Агенты сразу же спросили у него имя его контактного лица, и Ганс ответил по сценарию: Эверт ван Лейенхорст. Лейенхорст, на самом деле, был подпольщиком, но Ганс знал, что гестапо казнили его еще в декабре, таким образом поиски Уилльмса и Смита зашли в тупик. Агенты задали еще несколько вопросов, но Ганс продолжал кружиться в рамках своей истории и настаивать, что больше ничего не знает.
«Вы понимаете, что сейчас мы поедем к тебе домой, чтобы подтвердить эти показания?» – спросил Смит.
Ганс кивнул, Уилльямс отвел его обратно на балкон, приковал там наручниками к трубам отопления – и два агента удалились.
«Так начался самый темный час в моей жизни», – вспоминал Ганс.
«Я знал, что любая версия, изложенная моими родителями, может разоблачить мои показания и уличить меня во лжи. Я точно знал, что они обыщут жилище в поисках компрометирующих материалов, найдут мой пистолет, и наступит конец всему, потому что владение оружием неизменно означало расстрел. Я исчерпал свои возможности. Тень смерти пала на меня».
За несколько минут Ганс потерял всё: Миес, родителей, своё будущее. Страх и тоска охватили его, и он просил Бога не оставить его во время последовавших за этим испытаний. После молитвы на него спустилось поразительное спокойствие и уверенность.

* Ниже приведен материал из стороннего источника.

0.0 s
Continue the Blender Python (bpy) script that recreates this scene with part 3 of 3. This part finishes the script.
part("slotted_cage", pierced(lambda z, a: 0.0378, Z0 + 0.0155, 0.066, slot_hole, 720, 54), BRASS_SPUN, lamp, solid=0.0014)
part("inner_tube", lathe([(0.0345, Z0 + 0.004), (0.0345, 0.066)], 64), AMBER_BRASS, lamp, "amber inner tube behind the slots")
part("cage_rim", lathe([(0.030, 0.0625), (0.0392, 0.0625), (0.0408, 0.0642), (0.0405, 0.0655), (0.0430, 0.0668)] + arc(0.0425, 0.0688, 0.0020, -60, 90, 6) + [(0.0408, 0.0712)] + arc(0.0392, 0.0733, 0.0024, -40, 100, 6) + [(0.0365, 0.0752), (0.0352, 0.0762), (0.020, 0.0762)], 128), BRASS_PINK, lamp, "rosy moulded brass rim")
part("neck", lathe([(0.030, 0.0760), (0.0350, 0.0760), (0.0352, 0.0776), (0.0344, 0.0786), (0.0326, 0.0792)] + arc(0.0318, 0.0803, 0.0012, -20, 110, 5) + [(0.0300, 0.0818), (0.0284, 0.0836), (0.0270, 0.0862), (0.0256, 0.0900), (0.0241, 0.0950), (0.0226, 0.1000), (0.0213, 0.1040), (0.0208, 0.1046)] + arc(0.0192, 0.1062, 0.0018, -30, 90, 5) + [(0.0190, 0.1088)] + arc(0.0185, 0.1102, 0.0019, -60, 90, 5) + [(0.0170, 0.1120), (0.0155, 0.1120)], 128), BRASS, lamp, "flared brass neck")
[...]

«Покой, охвативший меня, укротил непреодолимый ужас и гнев на самого себя, бурлившие внутри. Что бы ни случилось потом, я принадлежал Ему и предавал себя в Его руки, чувствовал себя в безопасности. Никто больше не мог причинить мне боль. Я почувствовал, что меня освободили от забот и агонии и поставили на высокую скалу, где никакая мирская сила не могла дотянуться до меня. Я по-прежнему был прикован наручниками к батарее, но чувствовал себя окрыленным, более свободным, чем когда-либо прежде».